Recently, however, our firm was involved in a matter before the Fourth Department, which rendered a determination on an issue that had seemingly never been addressed by the Appellate Division: whether a trustee could avoid civil liability for diversion by subsequently restoring the trust with non-trust assets.  In the decision rendered in DiMarco Constructors, LLC v. Top Capital of New York Brockport, LLP, 2021 NY Slip. Op. 02680, the court ruled that a diversion cause of action under the Lien Law could not be defeated (or reduced) by claims that the diversion had been subsequently restored or “cured”.

Before addressing the significance of this holding, a summary of the underlying facts is in order. In the case, a class of contractors and subcontractors alleged that the project owner breached its contract with its construction manager by failing to pay a sum in excess of $1,700,000 for labor and materials due on the project.  The plaintiffs also accused the owner and its principals of diverting roughly $1,400,000 of the trust proceeds the owner received from a building loan with a regional bank.  After limited discovery and prior to depositions, the owner and its principals sought dismissal of the diversion claims by asserting, inter alia, that even if there was a diversion of the building loan proceeds, any diversion was subsequently restored, since the sum ultimately paid to the construction manager was equal to or exceeded the total trust res disbursed by the bank on the building loan.

The lower court agreed with the defendants’ restoration argument and substantially reduced the plaintiff’s damages on the diversion causes of action to a maximum of $104,205.99, despite credible evidence that well over a million dollars had been improperly been diverted from the building loan proceeds during the early stages of the project.  The IAS court reasoned that the plaintiffs were only entitled to recover the difference between the trust funds disbursed by the bank to the owner ($13,344,999.99) and the total amount plaintiffs had received in payment on the project ($13,230,794).  In doing so, the lower court was not persuaded by evidence that the owner utilized non-trust assets to pay down a portion of the debt owed to plaintiffs on the project after the building loan trust had been depleted. Nor was the IAS court swayed by plaintiffs’ argument that defendants use of these non-trust assets did not constitute a “restoration” of previously diverted funds, because these non-trust assets (from private investors) had always been earmarked to pay for a portion of the construction.

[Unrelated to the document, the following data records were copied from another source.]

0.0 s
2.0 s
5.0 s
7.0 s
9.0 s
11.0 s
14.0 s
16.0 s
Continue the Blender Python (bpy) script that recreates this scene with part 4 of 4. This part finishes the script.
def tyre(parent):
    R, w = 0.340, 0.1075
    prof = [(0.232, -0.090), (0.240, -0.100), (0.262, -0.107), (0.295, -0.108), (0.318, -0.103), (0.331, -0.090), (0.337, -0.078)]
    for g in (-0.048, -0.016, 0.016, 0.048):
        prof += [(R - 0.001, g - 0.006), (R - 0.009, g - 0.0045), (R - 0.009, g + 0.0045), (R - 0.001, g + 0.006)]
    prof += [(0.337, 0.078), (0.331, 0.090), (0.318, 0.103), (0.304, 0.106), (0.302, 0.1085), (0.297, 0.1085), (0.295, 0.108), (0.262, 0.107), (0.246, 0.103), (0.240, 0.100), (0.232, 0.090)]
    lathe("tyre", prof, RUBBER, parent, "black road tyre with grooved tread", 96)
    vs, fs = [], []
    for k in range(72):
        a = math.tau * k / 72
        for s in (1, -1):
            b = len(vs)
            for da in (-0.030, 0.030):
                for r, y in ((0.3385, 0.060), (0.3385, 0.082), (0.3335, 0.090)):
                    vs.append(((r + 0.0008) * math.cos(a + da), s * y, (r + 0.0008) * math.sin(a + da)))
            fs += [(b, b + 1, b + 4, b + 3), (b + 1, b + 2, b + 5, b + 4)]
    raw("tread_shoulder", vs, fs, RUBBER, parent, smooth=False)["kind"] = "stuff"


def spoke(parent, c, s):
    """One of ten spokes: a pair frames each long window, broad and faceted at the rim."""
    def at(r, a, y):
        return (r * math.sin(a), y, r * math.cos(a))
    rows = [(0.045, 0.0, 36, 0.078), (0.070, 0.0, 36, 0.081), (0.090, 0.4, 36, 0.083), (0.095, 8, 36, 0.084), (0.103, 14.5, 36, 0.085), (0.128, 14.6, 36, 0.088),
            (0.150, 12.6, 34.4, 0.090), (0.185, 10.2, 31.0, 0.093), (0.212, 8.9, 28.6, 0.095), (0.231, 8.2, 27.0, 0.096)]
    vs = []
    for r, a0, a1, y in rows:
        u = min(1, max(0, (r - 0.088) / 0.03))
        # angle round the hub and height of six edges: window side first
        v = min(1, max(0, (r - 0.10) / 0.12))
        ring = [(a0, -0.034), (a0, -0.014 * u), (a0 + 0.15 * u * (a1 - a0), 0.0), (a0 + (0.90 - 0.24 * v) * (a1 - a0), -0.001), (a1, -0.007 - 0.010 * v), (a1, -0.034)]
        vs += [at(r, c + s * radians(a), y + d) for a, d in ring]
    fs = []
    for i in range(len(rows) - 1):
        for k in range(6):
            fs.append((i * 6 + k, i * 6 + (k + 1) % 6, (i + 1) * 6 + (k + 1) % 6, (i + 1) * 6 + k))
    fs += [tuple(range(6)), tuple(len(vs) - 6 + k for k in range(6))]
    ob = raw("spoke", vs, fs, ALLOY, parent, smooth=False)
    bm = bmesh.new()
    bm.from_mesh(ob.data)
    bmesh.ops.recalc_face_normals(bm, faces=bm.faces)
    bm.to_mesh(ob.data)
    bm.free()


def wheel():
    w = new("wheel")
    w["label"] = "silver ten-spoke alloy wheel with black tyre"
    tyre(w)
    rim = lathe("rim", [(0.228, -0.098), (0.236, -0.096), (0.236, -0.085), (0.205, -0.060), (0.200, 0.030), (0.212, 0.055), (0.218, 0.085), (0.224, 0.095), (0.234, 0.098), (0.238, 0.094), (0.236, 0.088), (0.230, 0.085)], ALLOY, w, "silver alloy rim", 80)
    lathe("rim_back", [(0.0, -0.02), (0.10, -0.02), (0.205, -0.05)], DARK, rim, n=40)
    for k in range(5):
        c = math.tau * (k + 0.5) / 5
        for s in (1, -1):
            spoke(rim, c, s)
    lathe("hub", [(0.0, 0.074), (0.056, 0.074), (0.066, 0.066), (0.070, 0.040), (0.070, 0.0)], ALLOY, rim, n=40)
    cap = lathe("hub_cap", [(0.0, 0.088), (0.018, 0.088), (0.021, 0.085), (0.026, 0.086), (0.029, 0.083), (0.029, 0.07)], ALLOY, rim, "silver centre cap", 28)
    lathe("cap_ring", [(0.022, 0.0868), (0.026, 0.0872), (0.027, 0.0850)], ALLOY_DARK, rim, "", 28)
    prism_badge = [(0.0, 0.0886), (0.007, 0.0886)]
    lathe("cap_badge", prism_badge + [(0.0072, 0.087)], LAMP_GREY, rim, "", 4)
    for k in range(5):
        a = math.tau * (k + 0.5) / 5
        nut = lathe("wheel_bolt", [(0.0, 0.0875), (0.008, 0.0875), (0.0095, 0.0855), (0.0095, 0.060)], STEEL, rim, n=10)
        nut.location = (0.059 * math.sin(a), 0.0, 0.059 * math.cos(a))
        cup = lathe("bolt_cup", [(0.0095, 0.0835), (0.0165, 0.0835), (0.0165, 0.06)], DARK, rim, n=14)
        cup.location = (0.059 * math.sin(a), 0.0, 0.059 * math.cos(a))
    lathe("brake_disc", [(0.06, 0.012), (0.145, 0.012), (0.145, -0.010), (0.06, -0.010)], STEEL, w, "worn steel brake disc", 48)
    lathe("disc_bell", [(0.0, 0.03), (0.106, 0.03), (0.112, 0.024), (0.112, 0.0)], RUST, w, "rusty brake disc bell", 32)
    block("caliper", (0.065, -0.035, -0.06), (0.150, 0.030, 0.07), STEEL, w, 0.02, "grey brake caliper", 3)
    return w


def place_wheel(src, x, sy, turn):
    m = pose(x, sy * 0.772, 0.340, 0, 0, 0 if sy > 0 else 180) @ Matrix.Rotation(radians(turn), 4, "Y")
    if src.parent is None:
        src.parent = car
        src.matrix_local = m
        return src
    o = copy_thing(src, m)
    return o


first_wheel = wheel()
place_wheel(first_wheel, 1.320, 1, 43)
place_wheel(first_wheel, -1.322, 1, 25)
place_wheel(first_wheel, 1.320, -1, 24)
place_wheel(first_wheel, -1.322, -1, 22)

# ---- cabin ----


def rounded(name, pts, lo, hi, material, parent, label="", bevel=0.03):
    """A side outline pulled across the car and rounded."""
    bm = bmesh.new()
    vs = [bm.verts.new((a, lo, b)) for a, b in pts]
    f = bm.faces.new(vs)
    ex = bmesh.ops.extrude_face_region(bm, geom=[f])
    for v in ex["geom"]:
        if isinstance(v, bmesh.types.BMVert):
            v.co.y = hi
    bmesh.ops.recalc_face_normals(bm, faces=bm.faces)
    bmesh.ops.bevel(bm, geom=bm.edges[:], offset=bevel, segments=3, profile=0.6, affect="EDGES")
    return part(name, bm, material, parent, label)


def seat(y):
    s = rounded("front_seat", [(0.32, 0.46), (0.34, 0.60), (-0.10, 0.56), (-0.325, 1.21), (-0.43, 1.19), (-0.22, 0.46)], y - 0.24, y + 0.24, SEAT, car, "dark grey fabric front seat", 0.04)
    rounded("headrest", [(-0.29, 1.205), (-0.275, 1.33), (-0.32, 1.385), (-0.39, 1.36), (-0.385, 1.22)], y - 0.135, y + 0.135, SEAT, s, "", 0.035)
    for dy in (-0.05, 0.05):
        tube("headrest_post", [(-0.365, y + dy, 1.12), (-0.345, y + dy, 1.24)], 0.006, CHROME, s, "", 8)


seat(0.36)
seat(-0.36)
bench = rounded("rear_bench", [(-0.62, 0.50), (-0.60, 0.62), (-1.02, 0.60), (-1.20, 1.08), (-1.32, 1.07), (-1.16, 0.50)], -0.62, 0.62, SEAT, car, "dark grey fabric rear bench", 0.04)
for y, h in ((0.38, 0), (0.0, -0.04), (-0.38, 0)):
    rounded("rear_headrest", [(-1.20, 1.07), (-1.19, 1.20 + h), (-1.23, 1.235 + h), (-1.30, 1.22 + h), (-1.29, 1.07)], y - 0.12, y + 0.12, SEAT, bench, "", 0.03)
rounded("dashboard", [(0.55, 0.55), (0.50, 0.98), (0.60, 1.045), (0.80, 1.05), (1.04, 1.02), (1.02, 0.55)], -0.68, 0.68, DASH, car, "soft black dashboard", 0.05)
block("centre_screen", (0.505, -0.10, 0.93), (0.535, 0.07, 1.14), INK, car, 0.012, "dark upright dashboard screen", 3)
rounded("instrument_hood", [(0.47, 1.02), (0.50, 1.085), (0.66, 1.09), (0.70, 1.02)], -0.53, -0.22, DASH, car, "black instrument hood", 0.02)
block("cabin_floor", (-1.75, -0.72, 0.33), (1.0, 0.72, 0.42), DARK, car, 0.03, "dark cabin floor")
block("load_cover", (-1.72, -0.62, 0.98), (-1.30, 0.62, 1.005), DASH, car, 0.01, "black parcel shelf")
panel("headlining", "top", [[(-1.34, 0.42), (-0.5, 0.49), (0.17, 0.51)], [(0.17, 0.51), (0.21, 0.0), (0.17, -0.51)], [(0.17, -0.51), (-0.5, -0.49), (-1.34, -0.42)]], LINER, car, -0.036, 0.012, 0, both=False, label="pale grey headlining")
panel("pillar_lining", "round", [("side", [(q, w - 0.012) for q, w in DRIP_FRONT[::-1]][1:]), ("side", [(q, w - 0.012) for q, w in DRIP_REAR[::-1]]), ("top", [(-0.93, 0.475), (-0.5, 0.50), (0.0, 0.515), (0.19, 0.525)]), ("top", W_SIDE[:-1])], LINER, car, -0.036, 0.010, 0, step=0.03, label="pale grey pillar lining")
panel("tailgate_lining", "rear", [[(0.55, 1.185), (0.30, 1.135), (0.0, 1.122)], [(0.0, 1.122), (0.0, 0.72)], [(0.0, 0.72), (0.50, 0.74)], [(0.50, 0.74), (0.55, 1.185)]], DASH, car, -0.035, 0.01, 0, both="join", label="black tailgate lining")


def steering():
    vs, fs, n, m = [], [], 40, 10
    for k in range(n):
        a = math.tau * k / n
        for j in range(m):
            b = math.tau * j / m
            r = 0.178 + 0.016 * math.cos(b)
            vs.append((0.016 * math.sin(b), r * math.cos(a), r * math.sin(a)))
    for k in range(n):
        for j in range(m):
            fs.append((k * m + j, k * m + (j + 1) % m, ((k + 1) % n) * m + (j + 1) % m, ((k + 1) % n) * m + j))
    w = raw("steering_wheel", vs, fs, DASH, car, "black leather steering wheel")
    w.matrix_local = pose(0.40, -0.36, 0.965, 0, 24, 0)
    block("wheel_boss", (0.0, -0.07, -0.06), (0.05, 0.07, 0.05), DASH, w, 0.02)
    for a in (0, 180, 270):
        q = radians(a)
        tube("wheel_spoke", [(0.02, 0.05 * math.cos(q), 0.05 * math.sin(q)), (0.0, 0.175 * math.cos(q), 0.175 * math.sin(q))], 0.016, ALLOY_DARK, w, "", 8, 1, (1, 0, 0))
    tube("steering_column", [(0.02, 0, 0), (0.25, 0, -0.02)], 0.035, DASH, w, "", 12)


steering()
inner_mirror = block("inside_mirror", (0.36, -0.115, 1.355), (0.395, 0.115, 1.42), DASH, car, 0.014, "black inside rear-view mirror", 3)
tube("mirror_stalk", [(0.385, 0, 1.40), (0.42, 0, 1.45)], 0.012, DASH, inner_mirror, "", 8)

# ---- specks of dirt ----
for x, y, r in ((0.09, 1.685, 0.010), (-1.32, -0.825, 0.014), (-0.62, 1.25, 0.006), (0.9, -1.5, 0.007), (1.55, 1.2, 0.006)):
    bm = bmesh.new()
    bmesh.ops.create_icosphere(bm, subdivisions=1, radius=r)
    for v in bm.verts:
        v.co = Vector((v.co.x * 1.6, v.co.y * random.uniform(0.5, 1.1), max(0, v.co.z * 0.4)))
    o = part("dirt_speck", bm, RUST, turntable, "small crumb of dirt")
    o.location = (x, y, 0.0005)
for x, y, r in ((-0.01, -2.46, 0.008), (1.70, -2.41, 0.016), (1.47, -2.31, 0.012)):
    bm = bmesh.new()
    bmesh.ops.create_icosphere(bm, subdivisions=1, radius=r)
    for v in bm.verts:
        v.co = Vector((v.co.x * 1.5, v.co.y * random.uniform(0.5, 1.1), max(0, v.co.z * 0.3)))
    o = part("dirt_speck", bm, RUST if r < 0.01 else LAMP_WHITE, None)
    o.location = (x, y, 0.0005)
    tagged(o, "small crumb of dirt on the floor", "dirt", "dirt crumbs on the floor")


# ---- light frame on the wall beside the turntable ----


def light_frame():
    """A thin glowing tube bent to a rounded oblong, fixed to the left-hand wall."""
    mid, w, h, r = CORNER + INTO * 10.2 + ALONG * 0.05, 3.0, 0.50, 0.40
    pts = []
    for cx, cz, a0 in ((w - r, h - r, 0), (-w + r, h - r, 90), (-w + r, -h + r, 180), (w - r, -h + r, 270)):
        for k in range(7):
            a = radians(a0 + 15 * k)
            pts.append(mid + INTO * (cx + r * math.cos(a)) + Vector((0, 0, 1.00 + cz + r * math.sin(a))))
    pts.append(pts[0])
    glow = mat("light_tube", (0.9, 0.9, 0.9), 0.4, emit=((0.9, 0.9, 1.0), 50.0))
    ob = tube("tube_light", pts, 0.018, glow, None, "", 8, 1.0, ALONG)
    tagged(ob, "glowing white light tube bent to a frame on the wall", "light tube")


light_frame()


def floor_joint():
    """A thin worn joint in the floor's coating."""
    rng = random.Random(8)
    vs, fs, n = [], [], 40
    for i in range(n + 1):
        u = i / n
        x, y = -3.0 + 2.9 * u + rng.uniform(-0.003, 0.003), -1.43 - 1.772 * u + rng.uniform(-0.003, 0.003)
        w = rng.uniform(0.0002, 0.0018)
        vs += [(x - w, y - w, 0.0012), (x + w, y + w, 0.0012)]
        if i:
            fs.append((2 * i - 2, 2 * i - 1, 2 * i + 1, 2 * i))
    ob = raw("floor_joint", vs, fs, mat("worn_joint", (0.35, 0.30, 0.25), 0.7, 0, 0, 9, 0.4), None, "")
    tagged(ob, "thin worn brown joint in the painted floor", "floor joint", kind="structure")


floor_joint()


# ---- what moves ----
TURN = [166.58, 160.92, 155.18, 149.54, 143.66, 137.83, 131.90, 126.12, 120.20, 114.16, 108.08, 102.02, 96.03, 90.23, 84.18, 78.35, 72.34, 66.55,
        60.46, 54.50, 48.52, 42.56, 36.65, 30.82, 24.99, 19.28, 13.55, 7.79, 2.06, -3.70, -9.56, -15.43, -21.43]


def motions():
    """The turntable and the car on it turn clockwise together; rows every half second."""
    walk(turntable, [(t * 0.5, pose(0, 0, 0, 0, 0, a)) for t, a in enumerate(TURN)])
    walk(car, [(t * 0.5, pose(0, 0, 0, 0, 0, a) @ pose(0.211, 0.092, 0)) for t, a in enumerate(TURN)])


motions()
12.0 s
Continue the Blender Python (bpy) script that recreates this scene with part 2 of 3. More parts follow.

On appeal, the Fourth Department modified the lower court’s decision by striking the portion reducing plaintiff’s damages on the diversion causes of action.  In doing so, the court rejected the argument that an improper diversion of trust assets could be “cured” by a subsequent payment from non-trust assets, concluding that such circumstances would blunt the rigorous trust regulations set forth in the Lien Law, and would open the door to “pyramiding”, where an owner or contractor use loans or payments advanced in the course of one project to complete another.  The Appellate Court was persuaded by language in the Court of Appeals case of Aquilino v. New York State, 10 NY2d 271 (1962), which stated that funds from an express trust may not be diverted “whether or not the diversion is subsequently remedied”.  Moreover, the majority addressed concerns expressed by the lone dissenting justice, noting that the plaintiffs would not recover a windfall or “double recovery” by re-imposing the full measure of potential damages, because the plaintiffs alleged that a sum in excess of $1.7 million was due and owing for labor and materials on the project.

The holding is significant because prior to the Fourth Department’s ruling, the issue of whether a trustee could avoid civil liability by subsequently restoring diverted funds was murky at best.  Even one of the leading treatises on New York construction law could only profess that it was “debatable” whether a trustee could escape civil liability by restoring the trust.  (New York Construction Law Manual, 2d Ed., §9.8).  This case appears to mark the first occasion that an appellate court in New York State has specifically addressed the issue of trust restoration under Article 3-a.  Prior to this decision, the most cited authority for the proposition that diverted funds could not be restored was a Supreme Court decision from Rockland County, noting that the Lien Law was devoid of any statutory language giving rise to a restoration defense in a civil action.  Schwadron v. Freund, 69 Misc2d 342 (NYSupp. 1972).  However, as cited by defendants in its appeal brief, there are also several miscellaneous decisions that implicitly recognized a restoration defense, at least in circumstances where the plaintiff could potentially recoup a double recovery.

Now that the Fourth Department has weighed in, there is finally some clarity on the issue of restoring diverted trust funds.  While it remains to be seen how this holding will impact future litigation, it should put all trustees on notice that they will not be relieved of liability (including personal liability) merely by paying out an amount equal to the total trust res, particularly when the trust beneficiaries are still owed money for labor and materials. As the statute requires, the trustee must account for the proper expenditure of trust funds, and if they cannot, they may be liable for any amounts diverted.